Usenet retention time
From
ant@ant@tilde.club to
tilde.meta on Sun Oct 19 02:03:20 2025
As far as I understand, the major strategies for article
retention are:
a. by article age (articles have a fixed lifespan),
b. by article count (a fixed number of articles in newsgroup).
The fist strategy seems almost universal, but it has a drawback,
whereby such load-balancing favours high-traffic groups, i.e.
it is often disapponting in a small newsgroup to see some
thirty articles for the past year, whereas retaining twice
that number would have required just another 20 kb. Thus, the
cost of retaining a given period of history is proportional to
the traffic. Can a retention strategy be devised that is an
interpolation of strategies a. and b., and would it make sense?
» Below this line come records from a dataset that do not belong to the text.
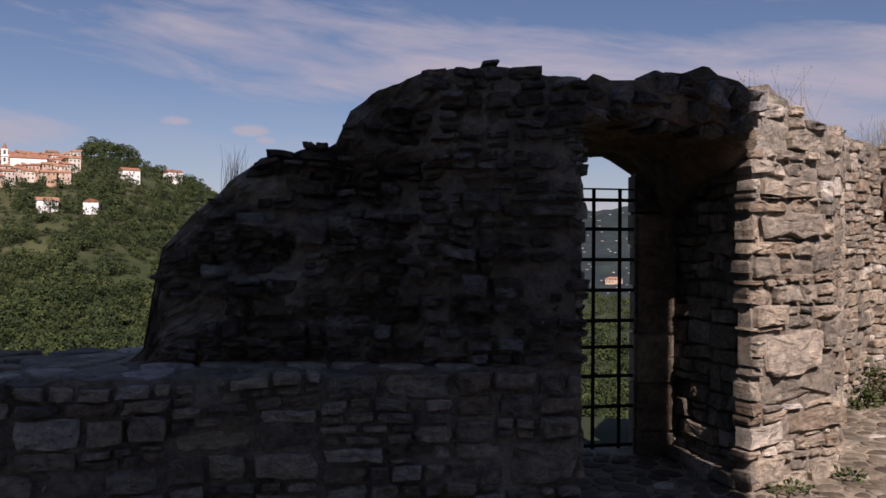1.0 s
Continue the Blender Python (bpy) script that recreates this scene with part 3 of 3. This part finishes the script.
def weed(at, n, radius, height, size, seed, label="green leafy weed growing at the foot of the wall", narrow=0.5):
    rng = random.Random(seed)
    p = tagged(new("weed"), label, "weed")
    p.location = at
    v, f = leaf_mesh(rng, n, radius, height, size, narrow=narrow)
    tagged(mesh_object("leaves", v, f, WEED, p), kind="stuff")
    v, f = stalks(rng, max(4, n // 14), radius * 0.6, height, width=0.004)
    tagged(mesh_object("stem", v, f, WEED, p), kind="stuff")


def dry_tuft(at, n, radius, height, seed, head=0.006, spread=0.25, label="tuft of dry straw-coloured grass on the wall top"):
    p = tagged(new("grass_tuft"), label, "grass")
    p.location = at
    v, f = stalks(random.Random(seed), n, radius, height, head, spread=spread)
    tagged(mesh_object("dry_grass", v, f, STRAW, p), kind="stuff")


weed((4.701, 7.580, 0.0), 420, 0.26, 0.42, 0.07, 1)
weed((4.475, 7.305, 0.0), 160, 0.16, 0.2, 0.06, 2)
weed((2.526, 4.831, 0.0), 110, 0.14, 0.07, 0.04, 3, "low green weed at the foot of the pier")
weed((3.051, 5.051, 0.0), 60, 0.08, 0.08, 0.05, 13, "low green weed at the foot of the pier")
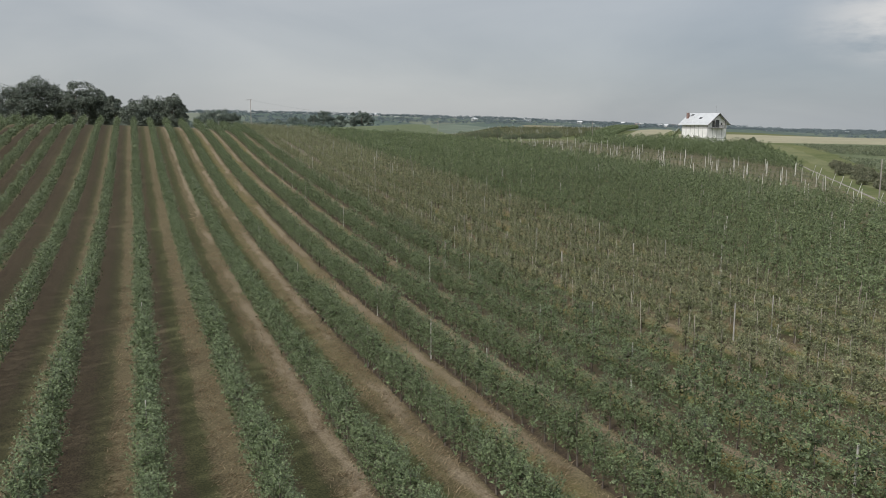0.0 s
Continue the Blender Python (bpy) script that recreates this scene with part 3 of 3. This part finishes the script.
def plant():
    for kind, kd in KINDS.items():
        ids = np.nonzero(TK == kind)[0]
        ids = ids[np.argsort(TD[ids])]
        cut = NEAR_OF_A_KIND if kind != "low" else 0
        near, rest = ids[:cut], ids[cut:]
        crowns = {lod: [mesh_from("crown", *TEMPLATE[kind, lod][v][0], kd["mat"]) for v in range(VARIANTS)] for lod in ("near", "close")}
        trunks = [mesh_from("trunk", *TEMPLATE[kind, "near"][v][1], M_BARK) for v in range(VARIANTS)]
        for i in near:
            e = new(kd["name"])
            tagged(e, kd["label"], "tree", "apple trees in rows")
            child("trunk", trunks[TV[i]], e)
            child("crown", crowns["near" if TD[i] < 36 else "close"][TV[i]], e)
            e.matrix_basis = Matrix.Translation((TX[i], TY[i], TZ[i])) @ Matrix.Rotation(TA[i], 4, "Z") @ Matrix.Scale(TS[i], 4)
        lo = 0
        for lod, (_, _, hi) in list(DETAIL.items())[1:]:
            sel = rest[(TD[rest] >= lo) & (TD[rest] < hi)]
            lo = hi
            if not len(sel):
                continue
            for what, mat, nm in ((0, kd["mat"], "orchard_foliage"), (1, M_BARK, "orchard_trunks")):
                if lod not in ("close", "mid") and what == 1:
                    continue
                ob = new(nm, mesh_from(nm, *place_many(sel, lambda v: TEMPLATE[kind, lod][v], what), mat))
                tagged(ob, kd["label"].replace("apple tree", "apple trees") if what == 0 else "grey brown trunks of the apple trees", "trees", "", "stuff")


plant()


# ---- posts and stakes ----
def post_mesh(name, h, w, mat):
    bm = bmesh.new()
    box(bm, -w / 2, -w / 2, -0.15, w / 2, w / 2, h, 0.012)
    for v in bm.verts:
        if v.co.z > h - 0.02:
            v.co.x *= 0.55
        k = 1 - 0.18 * max(0, v.co.z) / h
        v.co.x *= k
        v.co.y *= k
    me = bpy.data.meshes.new(name)
    bm.to_mesh(me)
    bm.free()
    me.materials.append(mat)
    return me


POST, TALL = post_mesh("concrete_post", 2.6, 0.095, M_CONCRETE), post_mesh("tall_concrete_post", 2.75, 0.088, M_WHITEPOST)


def put_post(me, name, x, y, label, group, lean=(0.0, 0.0)):
    ob = new(name, me)
    ob.matrix_basis = Matrix.Translation((x, y, gz(x, y))) @ Matrix.Rotation(lean[0], 4, "X") @ Matrix.Rotation(lean[1], 4, "Y") @ Matrix.Rotation(rng.uniform(-0.3, 0.3), 4, "Z")
    return tagged(ob, label, "post", group)


# posts that stand where the rows' wires are anchored
KNOWN = [(17.8, 40.4), (17.3, 48.0), (17.4, 60.6), (13.2, 48.0), (25.5, 49.0), (25.6, 38.2), (36.7, 54.8), (37.2, 43.7), (41.2, 44.6), (24.9, 69.5), (28.6, 75.4),
         (25.0, 80.0), (28.6, 69.1), (36.5, 66.1), (40.6, 67.0), (44.6, 66.7), (48.2, 66.7), (21.1, 114.5), (36.3, 100.9), (43.9, 101.0), (47.7, 112.9), (44.0, 112.9),
         (47.8, 101.2), (51.9, 101.1), (40.2, 78.3), (40.4, 90.4), (44.4, 78.4), (36.5, 77.9), (32.8, 83.5), (36.3, 89.4), (47.7, 78.0), (24.8, 101.9), (58.8, 127.5),
         (59.4, 117.2), (55.1, 112.8), (63.1, 114.0), (62.9, 124.8), (29.0, 48.1), (41.0, 50.0), (51.8, 62.9), (51.6, 117.8), (58.9, 107.4)]


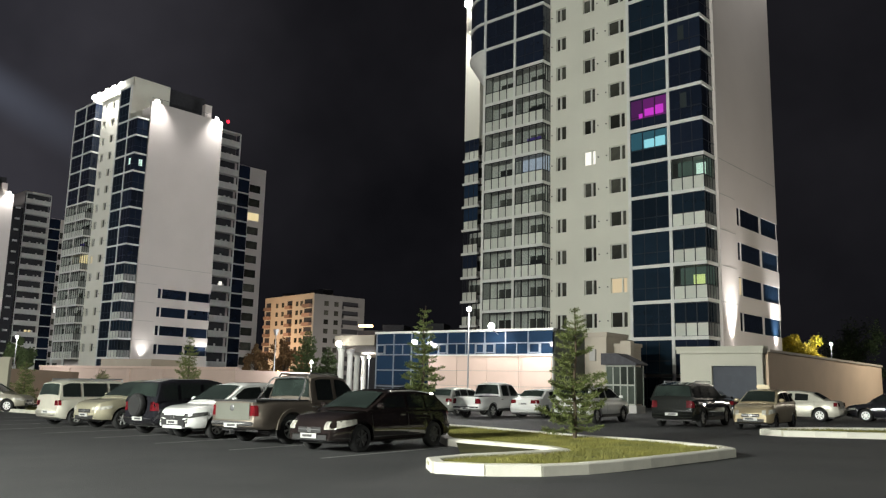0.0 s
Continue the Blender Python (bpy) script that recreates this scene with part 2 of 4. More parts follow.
# ---- ground ----
bm = bmesh.new()
xs = [-3000, -130, -60, -30, 0, 30, 60, 130, 3000]
ys = [-3000, -100, 0, 30, 60, 120, 300, 4000]
gv = [[bm.verts.new((x, y, ground_z(x))) for y in ys] for x in xs]
for i in range(len(xs) - 1):
    for j in range(len(ys) - 1):
        bm.faces.new((gv[i][j], gv[i + 1][j], gv[i + 1][j + 1], gv[i][j + 1]))
ASPHALT = mat("asphalt", (0.056, 0.056, 0.057), 0.8, vary=0.25, scale=0.35, bump=0.7, bump_scale=90, spec=0.3)
ground = part("ground", bm, ASPHALT, None)
tagged(ground, "dark grey asphalt of a sloping car park", "ground", kind="structure")

# ---- towers ----
H = 3.0
U1 = (0.731, -0.682)
UT = (0.7117, -0.7025)
ZB = -0.13
ZW = 0.21
ROWS_TOP = 15


def glazing(parent, key, w, row_z, s, d, rz, material, label=""):
    """A dark glazed field between two floor bands, with its thin inner bars."""
    h = H - 0.28
    g = shared("glass_panel", ("glass_panel", key, round(w, 2)), lambda bm: add_box(bm, 0, w, 0, 0.05, 0, h), material, parent, (s, d, row_z + 0.28), rz, label)

    def bars(bm):
        n = 3 if w > 2.5 else 2
        for i in range(1, n):
            x = w * i / n
            add_box(bm, x - 0.03, x + 0.03, -0.02, -0.002, 0, h)
        add_box(bm, 0, w, -0.02, -0.002, 1.02, 1.08)
    shared("glazing_bar", ("glazing_bar", round(w, 2)), bars, GLAZING_BAR, g)
    return g


def balcony(parent, w, row_z, s, d, rz, n, light=None, panel=None, inner=1.25, back=True, glass=None):
    """A loggia glazed from slab to slab: white parapet panels below, clear panes in dark bars above."""
    h = H - 0.28
    z = row_z + 0.28
    f = shared("balcony_frame", ("balcony_frame", round(w, 2), n), lambda bm: [add_box(bm, w * i / n - 0.035, w * i / n + 0.035, -0.03, 0.05, 0, h) for i in range(n + 1)] + [add_box(bm, 0, w, -0.028, 0.048, 1.06, 1.13), add_box(bm, 0, w, -0.028, 0.048, h - 0.07, h)], MULLION, parent, (s, d, z), rz)
    pw = w / n - 0.10
    for i in range(n):
        shared("parapet_panel", ("parapet_panel", round(pw, 2), (panel or PARAPET).name), lambda bm: add_box(bm, 0, pw, -0.015, 0.03, 0.04, 1.04), panel or PARAPET, f, (w * i / n + 0.05, 0, 0))
    shared("balcony_glass", ("balcony_glass", round(w, 2), (glass or CLEAR).name), lambda bm: add_box(bm, 0, w, 0.0, 0.008, 1.13, h - 0.07), glass or CLEAR, f)
    if back:
        shared("loggia_wall", ("loggia_wall", round(w, 2), light or ""), lambda bm: add_box(bm, 0, w, inner, inner + 0.05, 0, h), LIT[light] if light else INNER, f)
        if not light and w > 2:
            # a door and a window in the wall behind the glass
            k = int(abs(s * 7 + row_z)) % 3
            shared("loggia_door", ("loggia_door", k, round(w, 2)), lambda bm: (add_box(bm, w * (0.06 + 0.12 * k), w * (0.06 + 0.12 * k) + 0.7, inner - 0.03, inner - 0.004, 0.05, 2.1), add_box(bm, w * (0.06 + 0.12 * k) + 0.8, min(w - 0.15, w * (0.06 + 0.12 * k) + 1.7), inner - 0.03, inner - 0.004, 0.8, 2.1)), LOGGIA_DOOR, f)


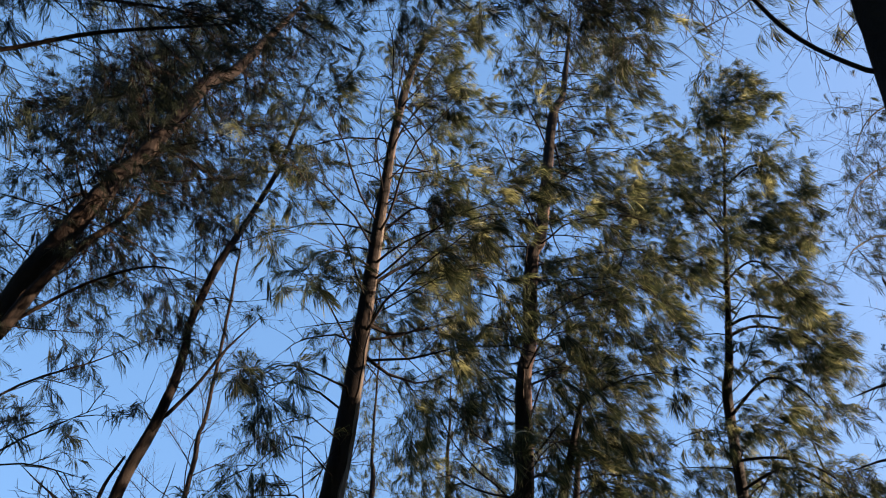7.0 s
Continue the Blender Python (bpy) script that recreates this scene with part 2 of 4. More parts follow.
class Spray:
    """Gathers the twigs and needles of one tree."""

    def __init__(self, rng, needle=0.2, width=0.0065, tuft=4, gap=0.06, hang=0.55, leaf=False):
        self.leaf = leaf
        self.rng, self.needle, self.width, self.tuft, self.gap, self.hang = rng, needle, width, tuft, gap, hang
        self.hair = np.random.default_rng(int(rng.integers(1 << 30)))
        self.size, self.fine, self.end = [], [], []
        self.lines, self.rads, self.base, self.way = {}, {}, [], []

    def add_lines(self, lines, rads):
        self.lines.setdefault(lines.shape[1], []).append(lines)
        self.rads.setdefault(lines.shape[1], []).append(rads)

    def fan(self, lines, count, length, lo=0.15, spread=0.8, droop=0.5, k=5, radius=0.004, draw=True):
        """Side shoots on lines (n, m, 3), count on each: their lines."""
        rng = self.rng
        n, m, _ = lines.shape
        s = rng.uniform(lo, 1, (n, count)) ** 0.8
        f = s * (m - 1)
        i = np.minimum(f.astype(int), m - 2)
        row = np.arange(n)[:, None]
        a, b = lines[row, i], lines[row, i + 1]
        start = a + (b - a) * (f - i)[..., None]
        tan = unit(b - a)
        side = unit(np.cross(tan, rng.normal(0, 1, (n, count, 3))))
        d = unit(tan * 0.7 + side * spread + np.array([0, 0, 0.1]))
        ll = np.broadcast_to(np.asarray(length).reshape(-1, 1), (n, count)) * rng.uniform(0.6, 1.3, (n, count)) * (1.15 - 0.55 * s)
        out = [start]
        for j in range(k - 1):
            d = unit(d + (np.array([0, 0, -droop]) + WIND * 0.5) / (k - 1) * (0.5 + j / (k - 1)) + rng.normal(0, 0.1, d.shape))
            out.append(out[-1] + d * (ll / (k - 1))[..., None])
        new_lines = np.stack(out, 2).reshape(-1, k, 3)
        rad = np.broadcast_to(np.linspace(1, 0.35, k) * radius, (len(new_lines), k))
        if draw:
            if k == 3:  # the finest twigs end in a point
                self.fine.append((new_lines, radius))
            else:
                self.add_lines(new_lines, rad)
        return new_lines, ll.reshape(-1)

    def needles(self, lines, lengths, lo=0.2, keep=1.0, gaps=True):
        """Leaves in whorls on a shrub's shoots, or a plume of single hanging strands on a casuarina's."""
        rng = self.hair
        m = lines.shape[1]
        count = max(1, int(np.mean(lengths) * (1 - lo) / self.gap))
        if keep < 1:
            lines = lines[rng.uniform(0, 1, len(lines)) < keep]
        if gaps and not self.leaf:  # the plumes stand in clumps with open gaps between them
            c = lines[:, 0] * 3.0
            clump = np.sin(c[:, 0] + 1.7 * np.sin(c[:, 2] * 0.7)) + np.sin(c[:, 1] * 0.9 + c[:, 2] * 0.5) + np.sin(c[:, 2] * 1.2 - c[:, 0] * 0.4)
            lines = lines[clump + rng.normal(0, 0.3, len(lines)) > -0.35]
        if not len(lines):
            return
        n = len(lines)
        if not self.leaf:
            count = max(3, int(count * self.tuft * STRANDS))
        f = rng.uniform(lo, 1, (n, count)) * (m - 1)
        i = np.minimum(f.astype(int), m - 2)
        row = np.arange(n)[:, None]
        a, b = lines[row, i], lines[row, i + 1]
        base = (a + (b - a) * (f - i)[..., None]).reshape(-1, 3)
        tan = unit(b - a).reshape(-1, 3)
        if self.leaf:
            way = unit(tan * 0.6 + rng.normal(0, 0.2, tan.shape) + np.array([0, 0, -self.hang]) + WIND * 0.9)
            size = rng.uniform(0.6, 1.4, len(base))
            for _ in range(self.tuft):
                self.base.append(base + tan * rng.uniform(-0.06, 0.04, (len(base), 1)))
                self.way.append(unit(way + rng.normal(0, 0.26, way.shape)))
                self.size.append(size * rng.uniform(0.75, 1.15, len(base)))
            return
        comb = np.repeat(rng.normal(0, 0.33, (n, 3)), count, 0)
        self.base.append(base)
        self.way.append(unit(tan * 0.75 + comb + rng.normal(0, 0.2, tan.shape) + np.array([0, 0, -0.35 * self.hang]) + WIND * 0.25))
        self.size.append(rng.uniform(0.55, 1.35, len(base)))
        self.end.append(unit(tan * 0.2 + comb + rng.normal(0, 0.13, tan.shape) + np.array([0, 0, -1.2 * self.hang]) + WIND * 0.8))

    def finish(self, parent, twig_mat, needle_mat, twig_label="", needle_label=""):
        verts, quads, at = [], [], 0
        for k in self.lines:
            v, q = tubes(np.vstack(self.lines[k]), np.vstack(self.rads[k]), 3)
            verts.append(v)
            quads.append(q + at)
            at += len(v)
        tris = []
        for lines, radius in self.fine:
            for a, b, wide in ((0, 1, 2.4), (1, 2, 1.7)):
                v, _, t = blades(lines[:, a], unit(lines[:, b] - lines[:, a]), np.linalg.norm(lines[:, b] - lines[:, a], axis=1) * 1.08, radius * wide, self.rng, (0, 0, 0))
                verts.append(v)
                tris.append(t + at)
                at += len(v)
        if verts:
            part("twig_spray", mesh_of("twig_spray", np.vstack(verts), np.vstack(quads) if quads else None, np.vstack(tris) if tris else None, twig_mat), parent, twig_label, "stuff")
        if self.base:
            b, w = np.vstack(self.base), np.vstack(self.way)
            ln = self.needle * np.concatenate(self.size)
            v, q, t = blades(b, w, ln, self.width, self.rng, leaf=True) if self.leaf else strands(b, w, np.vstack(self.end), ln * 1.2, self.width, self.rng)
            part("foliage", mesh_of("foliage", v, q, t, needle_mat), parent, needle_label, "stuff")


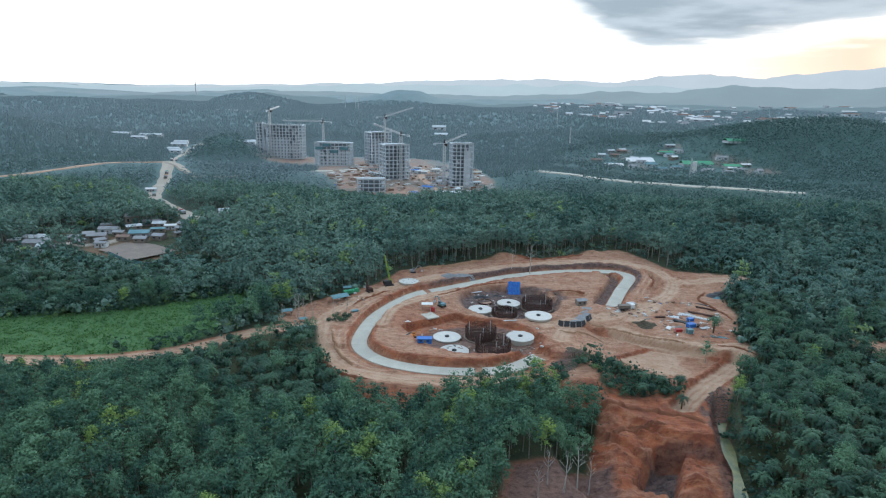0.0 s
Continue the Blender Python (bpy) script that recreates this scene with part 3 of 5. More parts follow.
def hull(c, r, rng, n=5):
    """A rough inner body that fills a lobe."""
    vs = [c + r * np.array([0, 0, 0.8])]
    for zz, rr in ((0.35, 0.78), (-0.3, 0.8)):
        for i in range(n):
            a = 2 * math.pi * (i + rng.uniform(-0.2, 0.2)) / n
            vs.append(c + r * np.array([math.cos(a) * rr, math.sin(a) * rr, zz]) * rng.uniform(0.85, 1.05))
    vs.append(c + r * np.array([0, 0, -0.7]))
    fs = []
    for i in range(n):
        j = (i + 1) % n
        fs += [(0, 1 + i, 1 + j), (1 + i, 1 + n + i, 1 + n + j), (1 + i, 1 + n + j, 1 + j), (1 + n + i, 2 * n + 1, 1 + n + j)]
    vs = np.array(vs)
    out = (vs - c) / r
    return vs, np.array(fs), out / np.linalg.norm(out, axis=1, keepdims=True)


def join(pieces):
    k = 0
    cols = []
    for p in pieces:
        cols.append((p[0], np.asarray(p[1]) + k) + tuple(p[2:]))
        k += len(p[0])
    return tuple(np.concatenate(q) for q in zip(*cols))


def crown_template(seed, lobes, cards, size, height=13.0, spread_r=3.2, low=0.45, body=0.6, upright=0.0, flat=1.0):
    """A broad-leaved crown: many small uneven sprays of leaves inside a loose egg shape."""
    rng = np.random.default_rng(seed)
    pieces = []
    each = max(1, cards // lobes)
    span = height * (0.95 - low)
    for k in range(lobes):
        u = (k + rng.uniform(0.1, 0.9)) / lobes
        a = k * 2.399 + rng.uniform(-0.7, 0.7)
        rad = spread_r * (0.10 + 0.66 * math.sqrt(max(0.0, 1 - u ** 1.7))) * rng.uniform(0.55, 1.12)
        c = np.array([math.cos(a) * rad, math.sin(a) * rad, height * low + span * (0.18 + 0.74 * u) + rng.uniform(-0.05, 0.05) * span])
        r = np.array([1.0, 1.0, rng.uniform(0.7, 1.2) * flat]) * spread_r * rng.uniform(0.30, 0.54) * (1.0 + 1.0 / lobes)
        d = rng.normal(0, 1, (each, 3))
        d[:, 2] = np.abs(d[:, 2]) * 1.1 - 0.5
        d /= np.linalg.norm(d, axis=1, keepdims=True)
        pts = c + d * r * rng.uniform(0.45, 1.45, (each, 1))
        whole = pts - np.array([0, 0, height * low])
        whole /= np.linalg.norm(whole, axis=1, keepdims=True)
        face = (0.5 * d + 0.5 * whole) * (1 - upright) + np.array([0, 0, upright])
        face /= np.linalg.norm(face, axis=1, keepdims=True)
        pieces.append(leaf_cards(pts, face, size, rng, 0.75))
        if body > 0:
            v, q, nn = hull(c, r * body, rng, 4)
            nn = nn * (1 - upright) + np.array([0, 0, upright + 0.2])
            pieces.append((v, q, nn / np.linalg.norm(nn, axis=1, keepdims=True)))
    return join(pieces)


def canopy_template(seed, r, h, tops, size):
    """A piece of the closed far canopy: low pointed crowns that run into one another."""
    rng = np.random.default_rng(seed)
    vs, fs, ns = [], [], []
    for k in range(tops):
        a, t = k * 2.399 + rng.uniform(-0.4, 0.4), math.sqrt((k + 0.5) / tops)
        c = np.array([math.cos(a) * r * t * 0.8, math.sin(a) * r * t * 0.8, 0.0])
        w, up, o = size * rng.uniform(0.7, 1.35), h * rng.uniform(0.55, 1.15), len(vs)
        vs.append(c + (rng.uniform(-0.2, 0.2) * w, rng.uniform(-0.2, 0.2) * w, up))
        ns.append((0.0, 0.0, 1.0))
        for i in range(5):
            q = 2 * math.pi * (i + rng.uniform(-0.3, 0.3)) / 5
            vs.append(c + (math.cos(q) * w, math.sin(q) * w, -0.5 * r))
            n = np.array([math.cos(q) * 0.45, math.sin(q) * 0.45, 1.0])
            ns.append(tuple(n / np.linalg.norm(n)))
            fs.append((o, o + 1 + i, o + 1 + (i + 1) % 5))
    return np.array(vs), np.array(fs), np.array(ns)


def stem(points, radii, n=5):
    vs, fs = [], []
    for p, r in zip(points, radii):
        for i in range(n):
            a = 2 * math.pi * i / n
            vs.append((p[0] + math.cos(a) * r, p[1] + math.sin(a) * r, p[2]))
    for k in range(len(points) - 1):
        for i in range(n):
            j = (i + 1) % n
            a, b, c, d = k * n + i, k * n + j, (k + 1) * n + j, (k + 1) * n + i
            fs += [(a, b, c), (a, c, d)]
    return np.array(vs, float), np.array(fs)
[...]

If Ret is retention time and rate the average rate of incoming
articles in the group, then the strategies above may be
expressed as:
a. Ret = const ,
b. Ret = const / rate .
A naive intermediate solution is:
Ret = const / sqrt( rate );
N = Ret * rate = const * sqrt( rage );
It makes the number of retained articles proportional to the
square root of the newsgroup traffic, so that low-traffic groups
have a longer retention time, but still take less storage than
high-traffic ones. It may be thoght is a compression of the
article-count ratio.
rate should be determined by some sort of exponential smoothing
of the article frequency or period between two consequtive
articles. (if done right, both are valid methods for averaging
the rate of events, but I have yet to publish my algorithm)
Since I have never succeeded in implemnting adaptive exponential
smoothing, my first and simplest proposal is to make the length
of the exponential window proportional to the current effective
retention time.
This is just my stream of thought; they say it is good for the
soul.
--- Synchronet 3.20a-Linux NewsLink 1.2